**WORK TO DO**
Take the data below and write out exactly the lines from the one with "for t, m in" through the one with "import collections"; omit every other line.

**DATA FOR PROCESSING**
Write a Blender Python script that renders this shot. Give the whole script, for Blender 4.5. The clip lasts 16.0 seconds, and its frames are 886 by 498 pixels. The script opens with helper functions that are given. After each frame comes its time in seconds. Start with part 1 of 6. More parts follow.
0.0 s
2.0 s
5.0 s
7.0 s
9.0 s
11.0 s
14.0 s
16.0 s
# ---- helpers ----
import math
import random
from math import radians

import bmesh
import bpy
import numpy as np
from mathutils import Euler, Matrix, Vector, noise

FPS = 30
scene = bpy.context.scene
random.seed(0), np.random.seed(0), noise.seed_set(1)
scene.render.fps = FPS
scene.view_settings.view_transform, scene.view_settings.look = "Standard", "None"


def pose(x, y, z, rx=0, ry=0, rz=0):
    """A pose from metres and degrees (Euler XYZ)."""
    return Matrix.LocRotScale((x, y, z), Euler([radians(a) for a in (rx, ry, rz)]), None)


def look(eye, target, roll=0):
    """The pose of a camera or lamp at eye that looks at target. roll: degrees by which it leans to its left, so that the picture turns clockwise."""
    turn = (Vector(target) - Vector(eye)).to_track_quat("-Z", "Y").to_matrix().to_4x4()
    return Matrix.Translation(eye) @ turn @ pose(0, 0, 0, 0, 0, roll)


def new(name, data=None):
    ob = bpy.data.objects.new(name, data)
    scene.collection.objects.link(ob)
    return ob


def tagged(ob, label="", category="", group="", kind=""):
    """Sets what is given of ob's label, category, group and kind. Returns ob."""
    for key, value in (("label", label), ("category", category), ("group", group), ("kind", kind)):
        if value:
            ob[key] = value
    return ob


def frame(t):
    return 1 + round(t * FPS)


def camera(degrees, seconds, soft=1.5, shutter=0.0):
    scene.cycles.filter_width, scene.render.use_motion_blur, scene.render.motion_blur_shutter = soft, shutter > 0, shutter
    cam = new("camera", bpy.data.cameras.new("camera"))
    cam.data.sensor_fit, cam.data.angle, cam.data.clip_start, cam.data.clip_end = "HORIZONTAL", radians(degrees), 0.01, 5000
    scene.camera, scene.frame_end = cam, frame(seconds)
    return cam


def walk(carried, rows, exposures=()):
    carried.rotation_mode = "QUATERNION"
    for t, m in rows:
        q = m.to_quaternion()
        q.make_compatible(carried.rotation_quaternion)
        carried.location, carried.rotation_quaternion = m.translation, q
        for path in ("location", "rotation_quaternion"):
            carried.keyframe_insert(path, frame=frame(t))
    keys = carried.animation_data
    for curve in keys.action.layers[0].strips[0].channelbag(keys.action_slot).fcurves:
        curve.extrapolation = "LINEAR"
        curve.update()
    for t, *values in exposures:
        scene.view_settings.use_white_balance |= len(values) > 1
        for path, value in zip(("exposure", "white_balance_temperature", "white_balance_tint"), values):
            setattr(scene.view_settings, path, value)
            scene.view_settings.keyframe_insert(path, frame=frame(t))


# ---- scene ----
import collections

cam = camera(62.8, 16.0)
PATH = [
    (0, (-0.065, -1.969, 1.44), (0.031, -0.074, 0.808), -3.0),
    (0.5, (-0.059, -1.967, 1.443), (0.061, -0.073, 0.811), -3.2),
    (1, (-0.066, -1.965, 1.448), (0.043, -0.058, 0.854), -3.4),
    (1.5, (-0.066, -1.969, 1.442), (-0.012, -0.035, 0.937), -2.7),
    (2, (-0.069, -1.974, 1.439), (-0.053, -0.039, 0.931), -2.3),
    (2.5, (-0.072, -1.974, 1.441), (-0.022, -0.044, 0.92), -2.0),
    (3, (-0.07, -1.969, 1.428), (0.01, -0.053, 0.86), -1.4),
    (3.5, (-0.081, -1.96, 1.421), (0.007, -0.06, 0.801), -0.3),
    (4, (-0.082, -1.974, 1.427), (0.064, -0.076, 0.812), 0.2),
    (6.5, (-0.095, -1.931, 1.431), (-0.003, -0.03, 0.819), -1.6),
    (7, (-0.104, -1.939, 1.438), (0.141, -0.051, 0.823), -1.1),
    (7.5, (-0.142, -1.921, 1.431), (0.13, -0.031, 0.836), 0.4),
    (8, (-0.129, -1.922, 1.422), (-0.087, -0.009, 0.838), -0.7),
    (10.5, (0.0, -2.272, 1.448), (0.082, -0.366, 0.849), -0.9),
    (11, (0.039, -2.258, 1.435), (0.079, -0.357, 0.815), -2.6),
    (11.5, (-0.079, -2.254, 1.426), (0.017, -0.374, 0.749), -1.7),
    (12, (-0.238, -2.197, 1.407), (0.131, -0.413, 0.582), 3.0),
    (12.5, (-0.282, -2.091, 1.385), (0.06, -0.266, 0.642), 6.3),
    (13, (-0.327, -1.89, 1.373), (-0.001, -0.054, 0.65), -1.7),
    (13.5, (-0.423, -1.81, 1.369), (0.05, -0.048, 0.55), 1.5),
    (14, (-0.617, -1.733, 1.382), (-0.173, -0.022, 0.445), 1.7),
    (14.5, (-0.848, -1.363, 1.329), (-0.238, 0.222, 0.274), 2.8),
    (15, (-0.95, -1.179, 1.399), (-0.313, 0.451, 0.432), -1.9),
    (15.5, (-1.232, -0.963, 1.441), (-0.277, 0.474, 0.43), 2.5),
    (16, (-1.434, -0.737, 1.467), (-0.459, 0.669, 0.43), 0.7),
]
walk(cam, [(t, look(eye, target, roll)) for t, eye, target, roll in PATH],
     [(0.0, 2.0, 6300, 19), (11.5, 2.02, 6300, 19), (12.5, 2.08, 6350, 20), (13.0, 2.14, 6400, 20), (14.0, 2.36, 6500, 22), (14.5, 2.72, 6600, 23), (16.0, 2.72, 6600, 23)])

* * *

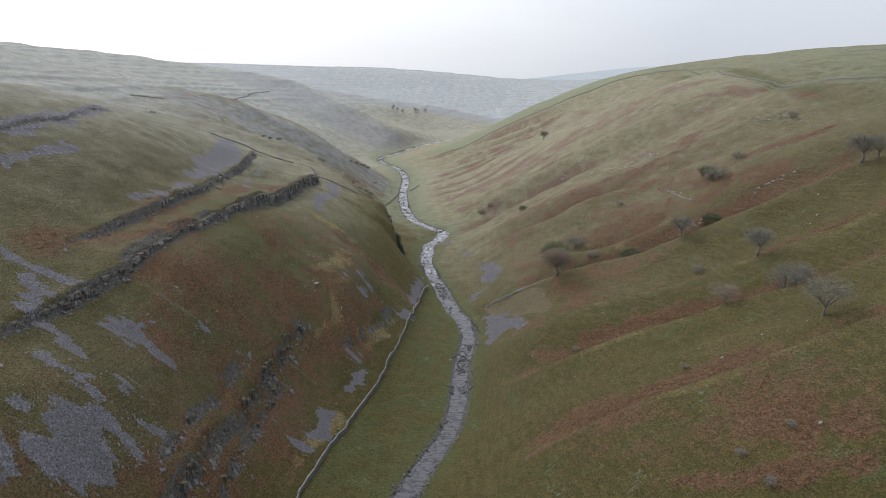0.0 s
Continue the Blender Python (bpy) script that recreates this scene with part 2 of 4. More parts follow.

**ANSWER TO THE EXERCISE**
    for t, m in rows:
        q = m.to_quaternion()
        q.make_compatible(carried.rotation_quaternion)
        carried.location, carried.rotation_quaternion = m.translation, q
        for path in ("location", "rotation_quaternion"):
            carried.keyframe_insert(path, frame=frame(t))
    keys = carried.animation_data
    for curve in keys.action.layers[0].strips[0].channelbag(keys.action_slot).fcurves:
        curve.extrapolation = "LINEAR"
        curve.update()
    for t, *values in exposures:
        scene.view_settings.use_white_balance |= len(values) > 1
        for path, value in zip(("exposure", "white_balance_temperature", "white_balance_tint"), values):
            setattr(scene.view_settings, path, value)
            scene.view_settings.keyframe_insert(path, frame=frame(t))


# ---- scene ----
import collections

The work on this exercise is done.